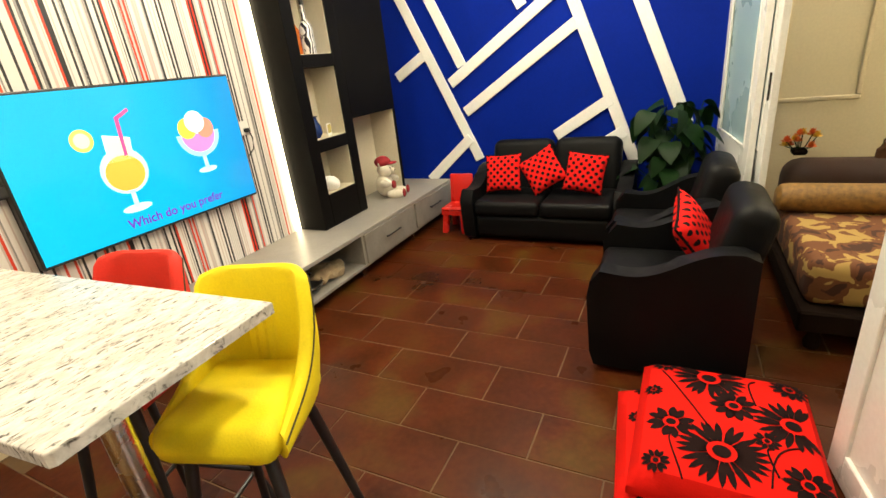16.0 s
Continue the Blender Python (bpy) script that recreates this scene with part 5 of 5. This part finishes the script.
def tile_mat():
    m, nt, b = tree("red brown clay tile")
    co = nt.nodes.new("ShaderNodeTexCoord")
    info = nt.nodes.new("ShaderNodeObjectInfo")
    add = nt.nodes.new("ShaderNodeVectorMath")
    nt.links.new(co.outputs["Object"], add.inputs[0])
    nt.links.new(info.outputs["Location"], add.inputs[1])
    n1 = node(nt, "ShaderNodeTexNoise", Scale=3.2, Detail=6.0)
    n2 = node(nt, "ShaderNodeTexNoise", Scale=38.0, Detail=5.0)
    for n in (n1, n2):
        nt.links.new(add.outputs[0], n.inputs["Vector"])
    c = ramp(nt, n1.outputs[0], [(0.35, (0.024, 0.005, 0.001)), (0.52, (0.070, 0.010, 0.002)), (0.68, (0.085, 0.045, 0.006))])
    c = mix(nt, 0.30, c, ramp(nt, n2.outputs[0], [(0.35, (0.020, 0.006, 0.002)), (0.7, (0.080, 0.026, 0.006))]))
    c = mix(nt, ramp(nt, info.outputs["Random"], [(0, (0, 0, 0)), (1, (0.45, 0.45, 0.45))]), c, (0.064, 0.019, 0.007))
    nt.links.new(c, b.inputs["Base Color"])
    nt.links.new(ramp(nt, n1.outputs[0], [(0.3, (0.24,) * 3), (0.7, (0.48,) * 3)]), b.inputs["Roughness"])
    b.inputs["Specular IOR Level"].default_value = 0.09
    bp = node(nt, "ShaderNodeBump", Strength=0.2, Distance=0.003)
    nt.links.new(n2.outputs[0], bp.inputs["Height"])
    nt.links.new(bp.outputs[0], b.inputs["Normal"])
    return m


TILE = tile_mat()
GROUT = paint("brown grout", (0.11, 0.060, 0.022), 0.8, 0.25, 10, 0.2)
base = structure("floor_living", "red-brown rectangular clay tile floor", GROUT, ((0.80, 1.66, FL - 0.12), (4.90, 5.40, FL - 0.003)), category="floor")
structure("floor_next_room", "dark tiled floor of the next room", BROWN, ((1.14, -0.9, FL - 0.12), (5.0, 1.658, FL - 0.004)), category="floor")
TX, TY = 0.25, 0.54
bm = bmesh.new()
box(bm, (-TX / 2 + 0.003, -TY / 2 + 0.003, -0.01), (TX / 2 - 0.003, TY / 2 - 0.003, 0.003), 0.0015)
tile_mesh = mesh_of("tile", bm, TILE)
for i in range(-6, 11):
    for j in range(-5, 5):
        x = 2.21 + (i + 0.5) * TX
        y = 3.98 + (j - 0.5) * TY + (0.27 if i % 2 else 0.0)
        if 0.70 < x < 4.80 and 1.5 < y < 5.3:
            t_ = new("tile", tile_mesh)
            t_.parent = base
            t_.matrix_basis = Matrix.Translation((x, y, FL - 0.003))

# ---- air conditioner on the far side of the counter beam ----
ac = thing("air_conditioner", "cream wall air conditioner hung on the beam, flap shut", "air conditioner", (1.143, 2.99, 2.272))
part("body", boxes(((0.0, 0.0, 0.0), (0.028, 0.60, 0.24)), ((0.0, 0.0, 0.012), (0.082, 0.60, 0.235)), bevel=0.008), PLANK, ac)
part("flap", boxes(((0.036, 0.045, -0.004), (0.080, 0.555, 0.010)), bevel=0.004), NICHE, ac, "beige air flap")
part("outlet", boxes(((0.024, 0.045, -0.002), (0.035, 0.555, 0.010))), UNIT, ac, "dark air outlet slot")
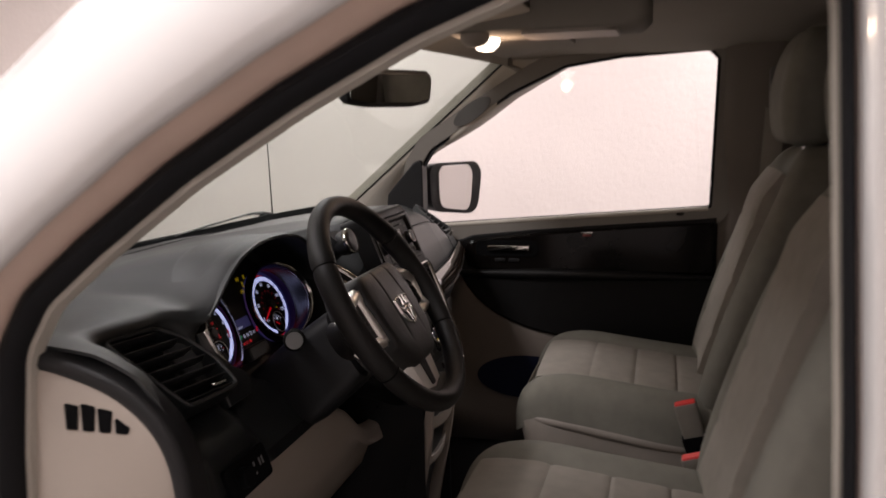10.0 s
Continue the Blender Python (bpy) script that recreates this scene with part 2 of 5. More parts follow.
def tube(bm, pts, r, n=10, closed=False, flat=1.0):
    """A tube along 3D points; r: one radius or one for each point."""
    pts = [Vector(p) for p in pts]
    k, loops = len(pts), []
    up = Vector((0, 0, 1))
    for i, p in enumerate(pts):
        a = pts[i - 1] if (i or closed) else pts[0]
        b = pts[(i + 1) % k] if (i < k - 1 or closed) else pts[-1]
        t = (b - a).normalized()
        if abs(t.dot(up)) > 0.95:
            up = Vector((0, 1, 0))
        s = t.cross(up).normalized()
        u = s.cross(t)
        ri = r[i] if isinstance(r, (list, tuple)) else r
        loops.append([p + (s * math.cos(2 * math.pi * j / n) + u * flat * math.sin(2 * math.pi * j / n)) * ri for j in range(n)])
    vs = rings(bm, loops, not closed, not closed)
    if closed:
        a, b = vs[-1], vs[0]
        for j in range(n):
            q = (j + 1) % n
            bm.faces.new((a[j], a[q], b[q], b[j]))
    return bm


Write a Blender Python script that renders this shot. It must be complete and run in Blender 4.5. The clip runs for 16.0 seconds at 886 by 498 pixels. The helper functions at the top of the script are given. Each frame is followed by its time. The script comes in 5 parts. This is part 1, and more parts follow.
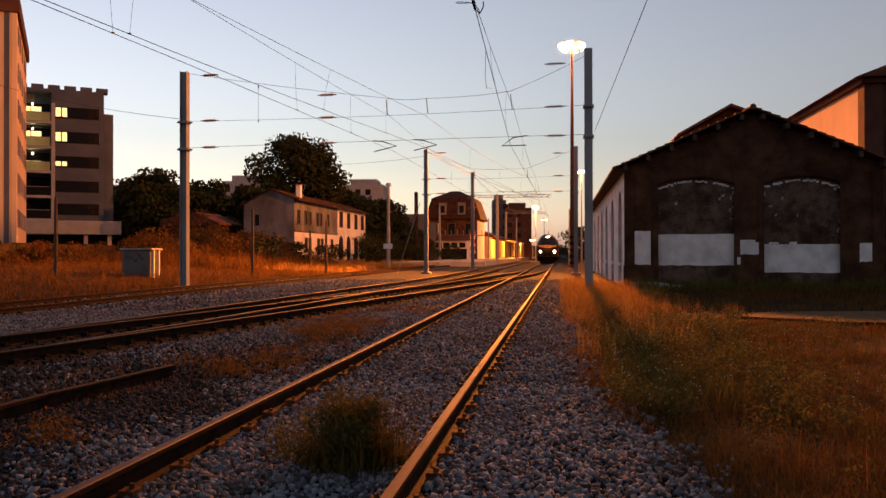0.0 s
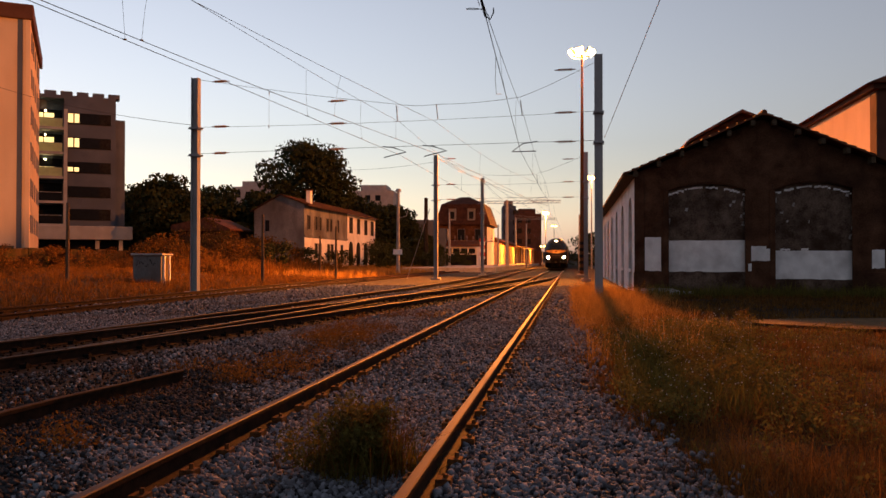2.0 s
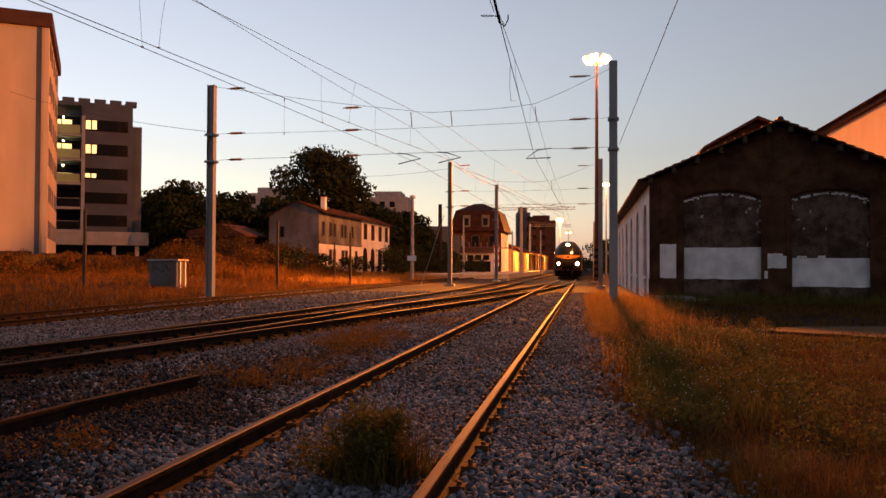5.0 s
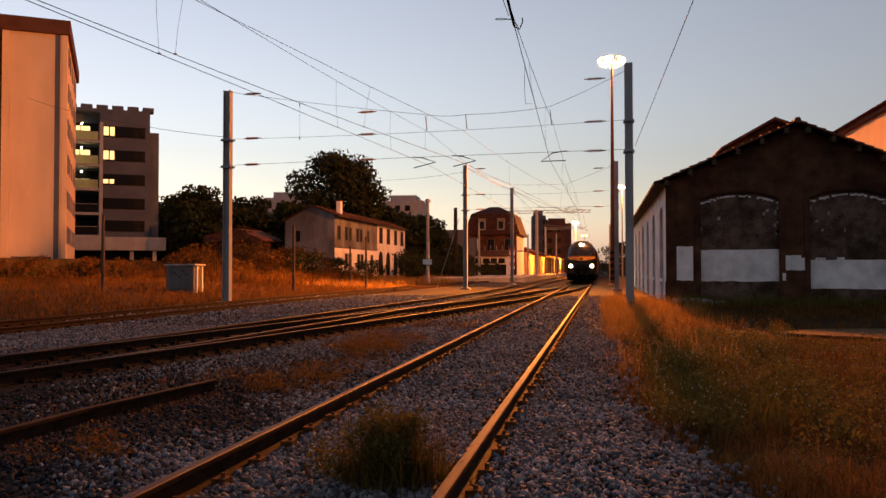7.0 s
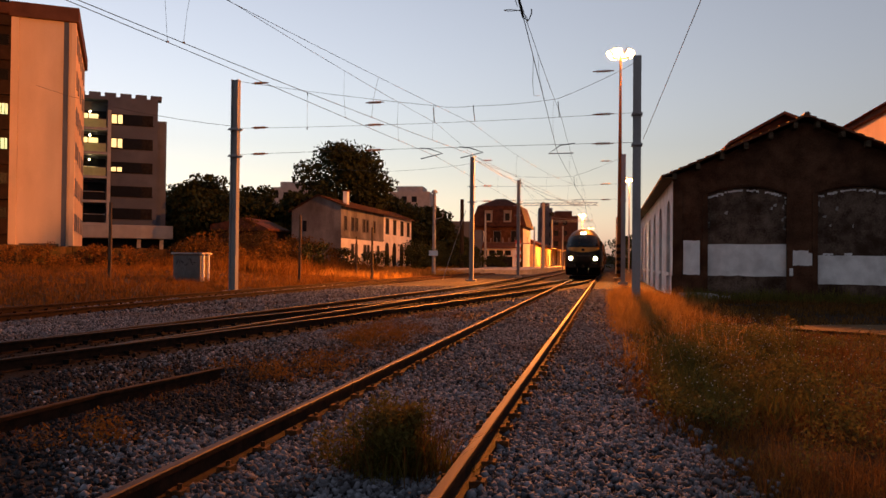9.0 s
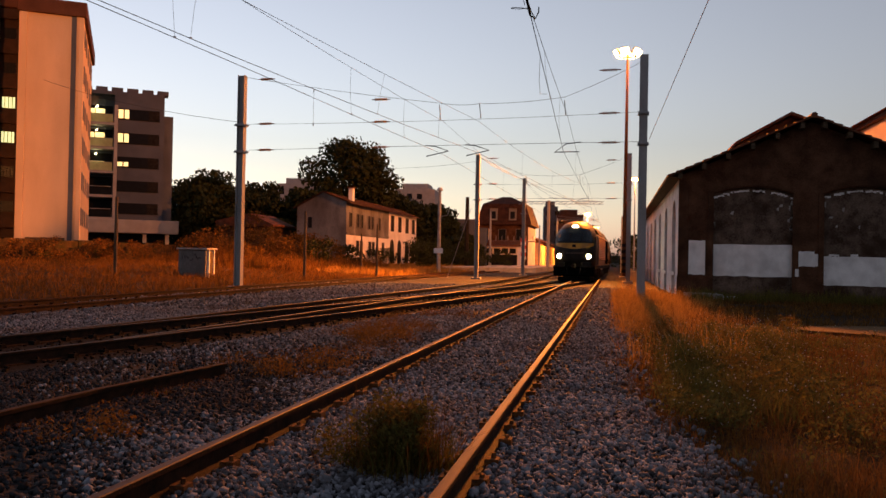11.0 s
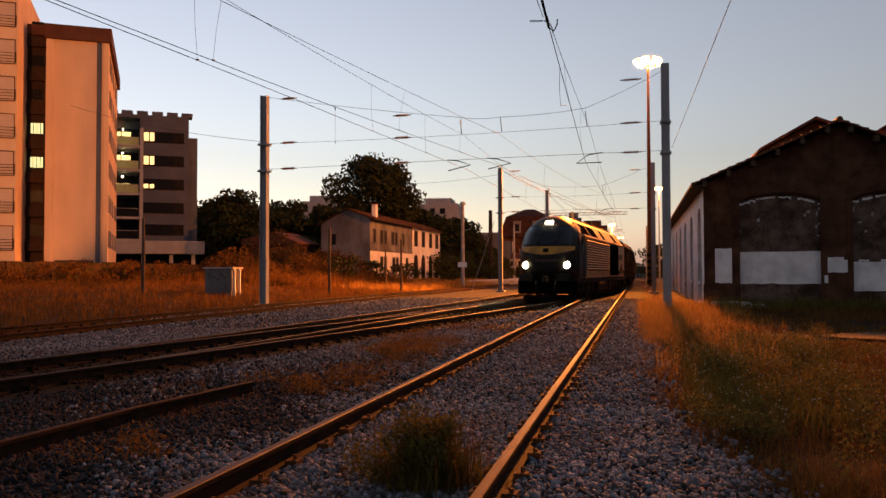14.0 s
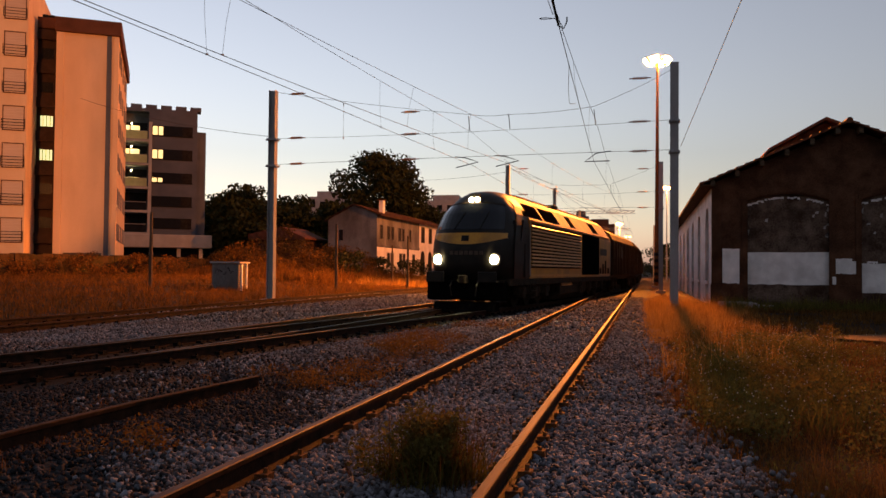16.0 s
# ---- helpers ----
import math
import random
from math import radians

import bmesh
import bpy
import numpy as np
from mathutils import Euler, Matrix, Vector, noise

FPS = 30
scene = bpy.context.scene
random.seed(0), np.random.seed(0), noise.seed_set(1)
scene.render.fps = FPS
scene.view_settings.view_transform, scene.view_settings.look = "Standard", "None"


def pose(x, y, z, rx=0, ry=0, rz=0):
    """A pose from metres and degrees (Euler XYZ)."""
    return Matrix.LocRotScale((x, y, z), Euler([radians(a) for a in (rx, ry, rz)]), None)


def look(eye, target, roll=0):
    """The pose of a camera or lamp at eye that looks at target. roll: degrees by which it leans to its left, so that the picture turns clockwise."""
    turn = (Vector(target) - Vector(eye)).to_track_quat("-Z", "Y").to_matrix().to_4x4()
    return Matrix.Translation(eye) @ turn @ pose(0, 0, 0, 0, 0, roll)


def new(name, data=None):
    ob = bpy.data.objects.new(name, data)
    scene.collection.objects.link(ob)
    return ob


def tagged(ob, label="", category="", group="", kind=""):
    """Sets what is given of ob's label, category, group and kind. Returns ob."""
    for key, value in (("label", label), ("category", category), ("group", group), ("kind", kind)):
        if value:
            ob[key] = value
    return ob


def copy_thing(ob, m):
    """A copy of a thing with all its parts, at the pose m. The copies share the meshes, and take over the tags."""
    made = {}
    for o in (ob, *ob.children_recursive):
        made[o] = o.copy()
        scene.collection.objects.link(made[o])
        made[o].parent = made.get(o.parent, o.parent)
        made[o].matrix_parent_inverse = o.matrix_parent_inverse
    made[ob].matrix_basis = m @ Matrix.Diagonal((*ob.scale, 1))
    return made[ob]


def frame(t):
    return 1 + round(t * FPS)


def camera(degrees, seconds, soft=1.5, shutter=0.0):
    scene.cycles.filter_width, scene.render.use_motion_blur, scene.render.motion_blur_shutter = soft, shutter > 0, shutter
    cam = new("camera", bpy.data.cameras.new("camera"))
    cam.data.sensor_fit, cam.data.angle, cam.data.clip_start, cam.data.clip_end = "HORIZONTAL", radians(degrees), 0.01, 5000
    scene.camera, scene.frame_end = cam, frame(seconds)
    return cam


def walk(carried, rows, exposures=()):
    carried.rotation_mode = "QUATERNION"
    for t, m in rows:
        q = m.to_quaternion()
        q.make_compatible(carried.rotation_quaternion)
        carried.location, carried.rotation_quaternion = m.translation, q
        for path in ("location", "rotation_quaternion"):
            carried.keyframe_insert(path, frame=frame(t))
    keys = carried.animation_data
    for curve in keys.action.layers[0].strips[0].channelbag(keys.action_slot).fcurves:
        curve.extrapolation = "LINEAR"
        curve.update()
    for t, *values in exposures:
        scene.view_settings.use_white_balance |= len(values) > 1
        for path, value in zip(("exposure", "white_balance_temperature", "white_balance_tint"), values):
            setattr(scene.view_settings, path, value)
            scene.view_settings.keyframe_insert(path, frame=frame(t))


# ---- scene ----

◆ ◆ ◆

**Aim**
Extract the lines of the preceding material that run from the line with "return Matrix.LocRotScale((x, y, z), Euler([radians(a)" through the line with "ob = bpy.data.objects.new(name, data)", inclusive, reproducing them exactly and adding nothing.

**Solution for this exercise**
    return Matrix.LocRotScale((x, y, z), Euler([radians(a) for a in (rx, ry, rz)]), None)


def look(eye, target, roll=0):
    """The pose of a camera or lamp at eye that looks at target. roll: degrees by which it leans to its left, so that the picture turns clockwise."""
    turn = (Vector(target) - Vector(eye)).to_track_quat("-Z", "Y").to_matrix().to_4x4()
    return Matrix.Translation(eye) @ turn @ pose(0, 0, 0, 0, 0, roll)


def new(name, data=None):
    ob = bpy.data.objects.new(name, data)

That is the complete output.